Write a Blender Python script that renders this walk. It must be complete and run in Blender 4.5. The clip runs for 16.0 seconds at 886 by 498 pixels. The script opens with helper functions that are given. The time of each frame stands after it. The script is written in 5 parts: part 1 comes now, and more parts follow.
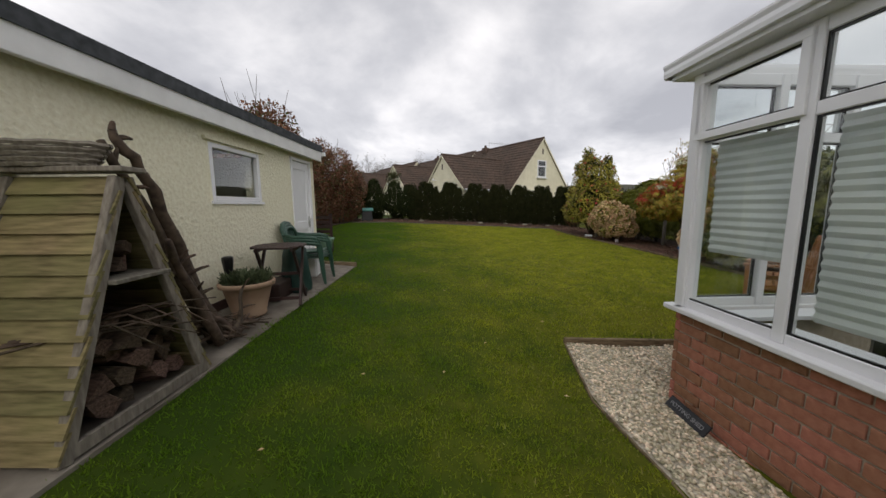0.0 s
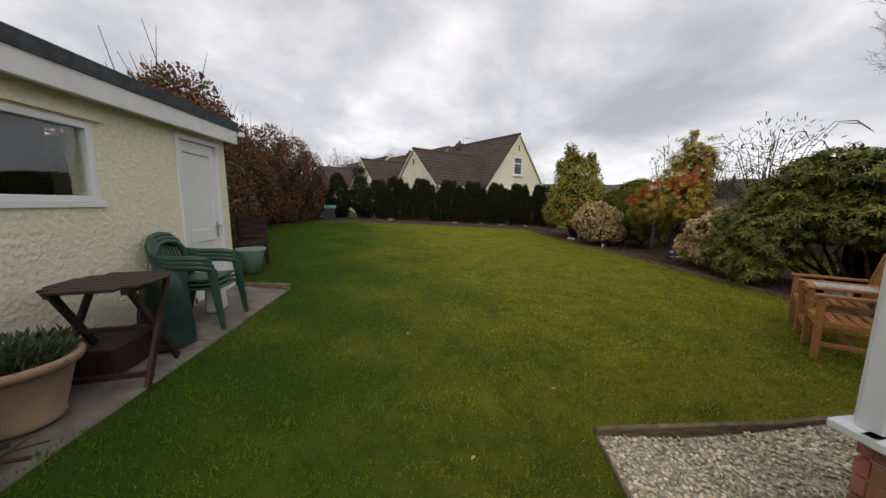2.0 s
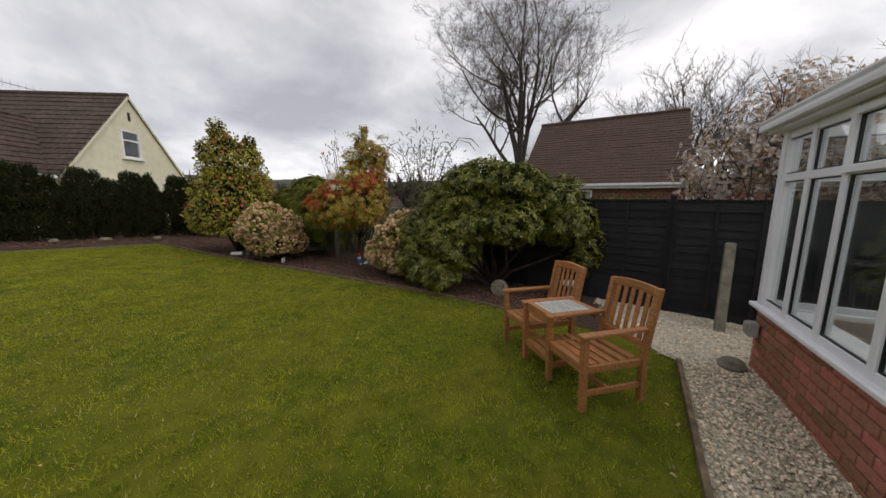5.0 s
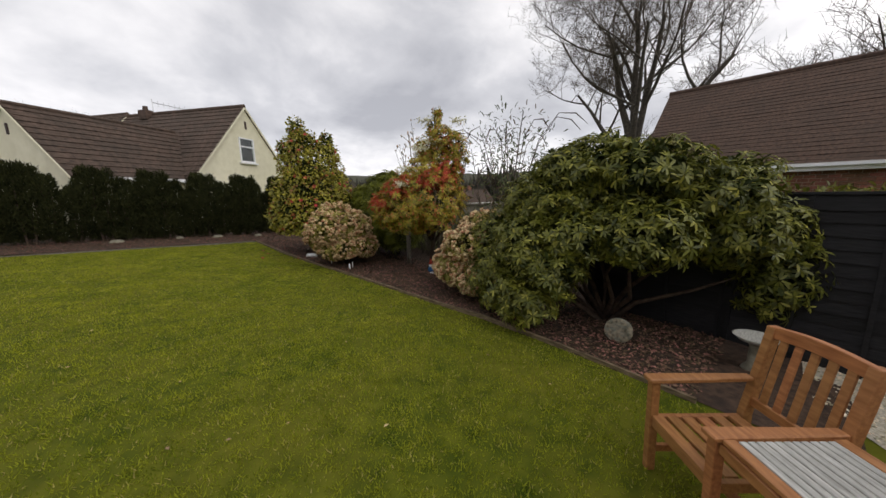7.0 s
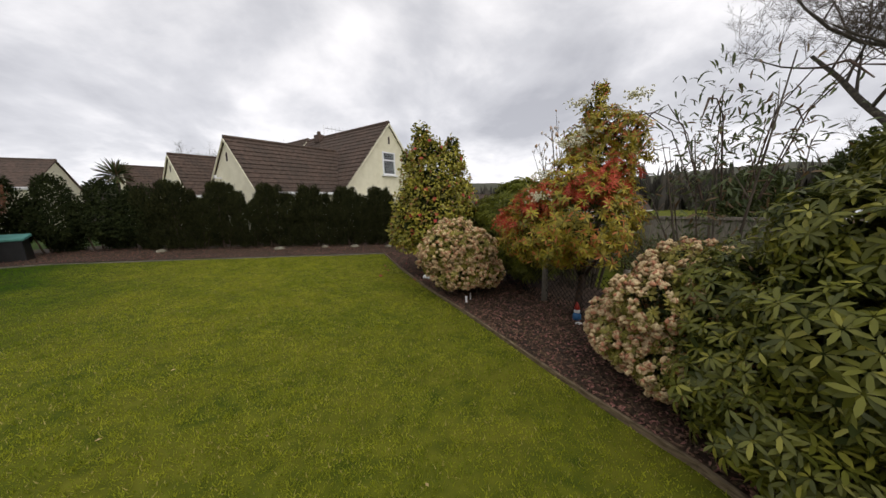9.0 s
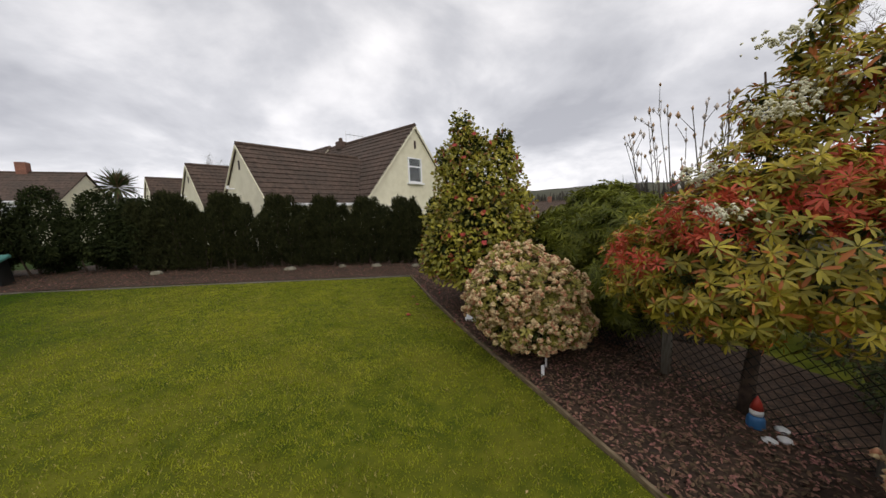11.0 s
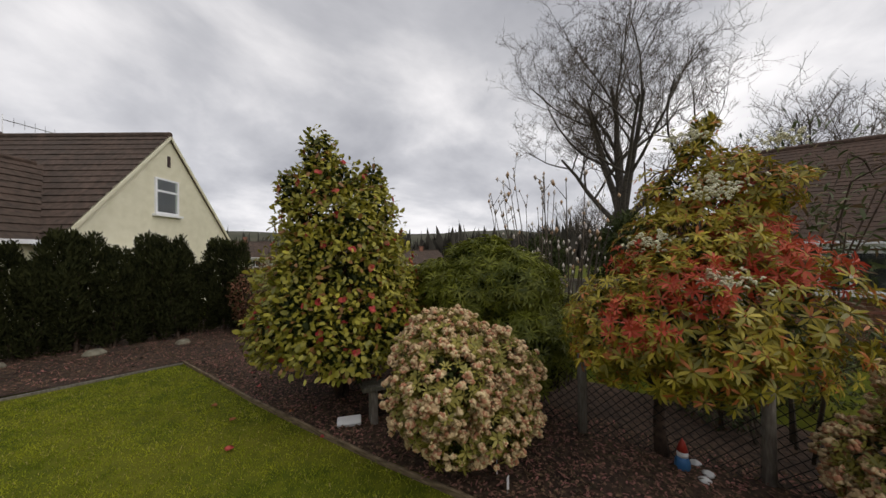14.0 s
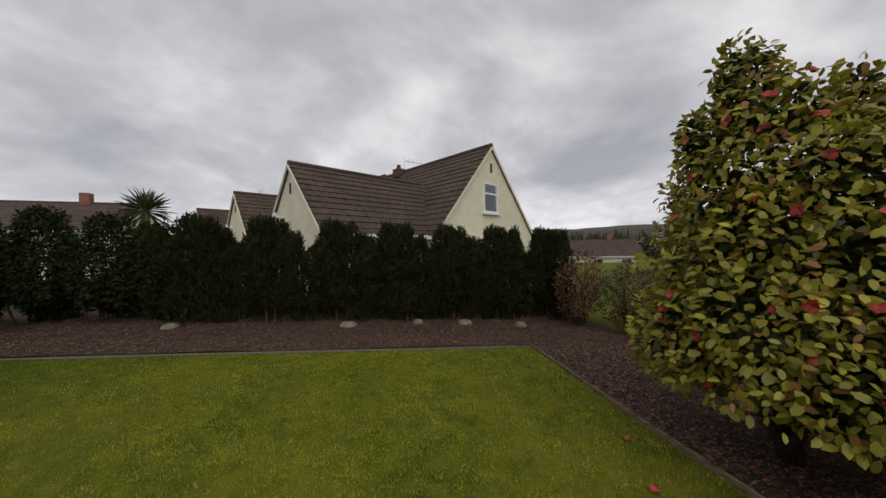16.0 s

**EXERCISE AIM**
Exclude the images and reproduce the remaining data exactly.

**FINISHED TASK**
Write a Blender Python script that renders this walk. It must be complete and run in Blender 4.5. The clip runs for 16.0 seconds at 886 by 498 pixels. The script opens with helper functions that are given. The time of each frame stands after it. The script is written in 5 parts: part 1 comes now, and more parts follow.
0.0 s
2.0 s
5.0 s
7.0 s
9.0 s
11.0 s
14.0 s
16.0 s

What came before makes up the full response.